▶ **Objective**
Exactly the lines from the line with "for curve in" to the line with "scene.view_settings.keyframe_insert(path, frame=frame(t))" should be extracted, both included, with no other lines.

Animation scripts
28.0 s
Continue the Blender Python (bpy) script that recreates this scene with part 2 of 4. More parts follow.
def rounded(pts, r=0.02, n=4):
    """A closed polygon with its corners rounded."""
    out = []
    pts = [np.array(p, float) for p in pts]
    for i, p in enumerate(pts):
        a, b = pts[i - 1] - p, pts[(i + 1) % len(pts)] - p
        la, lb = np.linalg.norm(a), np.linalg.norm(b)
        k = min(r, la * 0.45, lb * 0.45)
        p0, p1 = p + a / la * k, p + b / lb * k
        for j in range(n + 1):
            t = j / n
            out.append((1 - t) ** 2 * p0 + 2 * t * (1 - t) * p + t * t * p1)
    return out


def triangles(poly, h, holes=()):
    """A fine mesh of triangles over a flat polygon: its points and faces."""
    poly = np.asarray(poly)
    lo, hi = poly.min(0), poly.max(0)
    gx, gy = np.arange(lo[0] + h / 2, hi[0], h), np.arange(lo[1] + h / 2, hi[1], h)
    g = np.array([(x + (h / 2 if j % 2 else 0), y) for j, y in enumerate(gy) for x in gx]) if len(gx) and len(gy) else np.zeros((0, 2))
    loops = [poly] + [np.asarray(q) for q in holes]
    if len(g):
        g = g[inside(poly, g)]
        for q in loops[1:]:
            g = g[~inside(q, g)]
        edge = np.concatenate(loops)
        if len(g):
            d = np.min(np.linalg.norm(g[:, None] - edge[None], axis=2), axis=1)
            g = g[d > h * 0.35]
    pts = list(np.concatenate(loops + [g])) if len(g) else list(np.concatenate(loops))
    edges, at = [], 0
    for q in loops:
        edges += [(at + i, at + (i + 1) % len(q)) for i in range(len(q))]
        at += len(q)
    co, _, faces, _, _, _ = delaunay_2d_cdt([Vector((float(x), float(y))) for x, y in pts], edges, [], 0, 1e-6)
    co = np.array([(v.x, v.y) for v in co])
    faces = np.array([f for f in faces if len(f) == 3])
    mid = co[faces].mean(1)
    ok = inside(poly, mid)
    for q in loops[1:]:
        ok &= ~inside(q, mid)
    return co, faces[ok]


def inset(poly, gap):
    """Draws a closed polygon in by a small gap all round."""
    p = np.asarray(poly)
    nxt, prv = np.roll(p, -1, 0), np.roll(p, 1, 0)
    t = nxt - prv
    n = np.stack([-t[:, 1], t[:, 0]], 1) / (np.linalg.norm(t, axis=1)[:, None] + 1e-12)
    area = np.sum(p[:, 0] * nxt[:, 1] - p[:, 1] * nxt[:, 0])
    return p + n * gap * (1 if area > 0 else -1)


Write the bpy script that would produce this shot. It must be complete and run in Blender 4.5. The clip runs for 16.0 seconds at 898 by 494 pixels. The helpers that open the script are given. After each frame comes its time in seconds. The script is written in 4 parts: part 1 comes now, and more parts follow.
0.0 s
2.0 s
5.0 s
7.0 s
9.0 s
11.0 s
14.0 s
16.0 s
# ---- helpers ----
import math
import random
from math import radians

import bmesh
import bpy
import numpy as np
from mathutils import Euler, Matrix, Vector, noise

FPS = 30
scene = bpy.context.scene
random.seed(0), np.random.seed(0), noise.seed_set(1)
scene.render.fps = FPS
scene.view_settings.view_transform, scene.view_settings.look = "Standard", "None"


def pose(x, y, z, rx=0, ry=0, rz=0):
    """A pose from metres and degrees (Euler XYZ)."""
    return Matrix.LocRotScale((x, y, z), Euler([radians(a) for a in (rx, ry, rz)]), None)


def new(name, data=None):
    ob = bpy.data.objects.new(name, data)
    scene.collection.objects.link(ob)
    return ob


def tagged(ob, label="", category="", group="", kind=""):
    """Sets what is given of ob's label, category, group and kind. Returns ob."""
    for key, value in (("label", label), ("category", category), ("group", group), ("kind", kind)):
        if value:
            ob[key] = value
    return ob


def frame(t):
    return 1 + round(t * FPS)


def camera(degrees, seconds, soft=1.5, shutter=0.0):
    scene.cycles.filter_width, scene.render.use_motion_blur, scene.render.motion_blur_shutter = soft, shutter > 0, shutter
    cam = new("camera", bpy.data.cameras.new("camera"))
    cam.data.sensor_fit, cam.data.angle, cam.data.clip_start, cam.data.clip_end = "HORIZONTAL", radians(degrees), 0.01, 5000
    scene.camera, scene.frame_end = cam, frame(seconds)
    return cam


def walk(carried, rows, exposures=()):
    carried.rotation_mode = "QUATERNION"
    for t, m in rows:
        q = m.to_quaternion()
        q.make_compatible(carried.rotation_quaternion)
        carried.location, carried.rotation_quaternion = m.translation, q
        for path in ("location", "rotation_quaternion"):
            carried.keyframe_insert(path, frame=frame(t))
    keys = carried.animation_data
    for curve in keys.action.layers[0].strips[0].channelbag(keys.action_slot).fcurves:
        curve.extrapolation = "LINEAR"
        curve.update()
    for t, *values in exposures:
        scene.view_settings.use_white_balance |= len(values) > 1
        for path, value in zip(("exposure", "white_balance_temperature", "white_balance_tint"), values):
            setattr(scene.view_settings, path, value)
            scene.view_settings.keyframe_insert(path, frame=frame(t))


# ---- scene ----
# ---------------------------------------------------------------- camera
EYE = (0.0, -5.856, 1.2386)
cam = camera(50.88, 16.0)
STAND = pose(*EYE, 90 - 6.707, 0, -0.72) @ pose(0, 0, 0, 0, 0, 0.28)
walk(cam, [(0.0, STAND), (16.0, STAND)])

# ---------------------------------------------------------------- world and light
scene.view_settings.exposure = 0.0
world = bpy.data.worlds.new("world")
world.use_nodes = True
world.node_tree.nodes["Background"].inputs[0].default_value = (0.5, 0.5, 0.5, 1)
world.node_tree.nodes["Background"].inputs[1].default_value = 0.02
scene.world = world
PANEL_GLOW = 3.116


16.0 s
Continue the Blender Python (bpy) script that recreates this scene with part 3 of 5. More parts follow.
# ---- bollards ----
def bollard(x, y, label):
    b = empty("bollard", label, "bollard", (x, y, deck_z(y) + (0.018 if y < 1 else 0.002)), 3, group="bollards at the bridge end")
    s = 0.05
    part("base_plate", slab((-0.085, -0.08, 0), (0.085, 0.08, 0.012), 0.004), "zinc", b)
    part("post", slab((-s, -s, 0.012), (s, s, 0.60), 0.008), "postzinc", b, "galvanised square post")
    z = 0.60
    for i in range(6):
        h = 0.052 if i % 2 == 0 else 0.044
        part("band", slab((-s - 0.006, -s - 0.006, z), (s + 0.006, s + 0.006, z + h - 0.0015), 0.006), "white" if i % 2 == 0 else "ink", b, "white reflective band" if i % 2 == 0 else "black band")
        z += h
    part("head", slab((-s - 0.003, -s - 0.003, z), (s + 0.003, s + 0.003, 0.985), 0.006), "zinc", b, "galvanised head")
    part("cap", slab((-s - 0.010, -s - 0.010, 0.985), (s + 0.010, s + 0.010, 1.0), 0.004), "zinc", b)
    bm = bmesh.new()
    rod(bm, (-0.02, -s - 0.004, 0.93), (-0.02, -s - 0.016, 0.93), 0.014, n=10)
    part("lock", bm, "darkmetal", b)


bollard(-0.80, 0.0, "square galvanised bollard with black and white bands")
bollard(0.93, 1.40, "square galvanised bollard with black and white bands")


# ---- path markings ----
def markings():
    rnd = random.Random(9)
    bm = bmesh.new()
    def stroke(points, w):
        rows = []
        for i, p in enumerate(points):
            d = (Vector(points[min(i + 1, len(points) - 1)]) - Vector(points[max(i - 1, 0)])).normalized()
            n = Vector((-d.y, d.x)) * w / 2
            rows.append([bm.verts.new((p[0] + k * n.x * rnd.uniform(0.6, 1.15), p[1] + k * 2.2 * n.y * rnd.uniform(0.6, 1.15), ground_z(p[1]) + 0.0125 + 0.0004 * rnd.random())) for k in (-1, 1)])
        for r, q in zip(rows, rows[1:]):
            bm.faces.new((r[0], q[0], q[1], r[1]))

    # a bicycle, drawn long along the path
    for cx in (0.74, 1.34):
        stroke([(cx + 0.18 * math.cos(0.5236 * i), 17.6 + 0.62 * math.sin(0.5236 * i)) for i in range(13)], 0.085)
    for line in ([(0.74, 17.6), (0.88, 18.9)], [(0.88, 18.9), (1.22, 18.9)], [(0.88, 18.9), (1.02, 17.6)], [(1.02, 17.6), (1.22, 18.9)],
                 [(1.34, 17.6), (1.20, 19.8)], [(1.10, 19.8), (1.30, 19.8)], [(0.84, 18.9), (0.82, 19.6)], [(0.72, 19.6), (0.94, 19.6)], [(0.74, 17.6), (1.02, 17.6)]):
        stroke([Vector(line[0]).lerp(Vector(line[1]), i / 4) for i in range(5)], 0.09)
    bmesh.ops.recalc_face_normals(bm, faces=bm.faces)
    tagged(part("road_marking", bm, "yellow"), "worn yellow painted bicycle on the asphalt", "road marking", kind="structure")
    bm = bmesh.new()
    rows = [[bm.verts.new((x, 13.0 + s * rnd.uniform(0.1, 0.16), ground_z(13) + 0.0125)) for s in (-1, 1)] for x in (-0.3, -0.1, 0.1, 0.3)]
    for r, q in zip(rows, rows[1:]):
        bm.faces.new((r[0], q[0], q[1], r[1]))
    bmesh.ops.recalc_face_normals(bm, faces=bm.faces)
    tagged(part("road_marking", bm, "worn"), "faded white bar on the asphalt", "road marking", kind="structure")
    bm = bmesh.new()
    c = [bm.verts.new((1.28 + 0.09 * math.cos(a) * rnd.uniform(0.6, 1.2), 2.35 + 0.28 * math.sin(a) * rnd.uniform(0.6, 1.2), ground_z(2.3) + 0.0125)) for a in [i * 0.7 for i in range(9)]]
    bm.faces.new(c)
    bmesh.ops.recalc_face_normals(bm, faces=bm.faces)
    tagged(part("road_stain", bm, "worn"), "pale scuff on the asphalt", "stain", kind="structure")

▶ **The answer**
    for curve in keys.action.layers[0].strips[0].channelbag(keys.action_slot).fcurves:
        curve.extrapolation = "LINEAR"
        curve.update()
    for t, *values in exposures:
        scene.view_settings.use_white_balance |= len(values) > 1
        for path, value in zip(("exposure", "white_balance_temperature", "white_balance_tint"), values):
            setattr(scene.view_settings, path, value)
            scene.view_settings.keyframe_insert(path, frame=frame(t))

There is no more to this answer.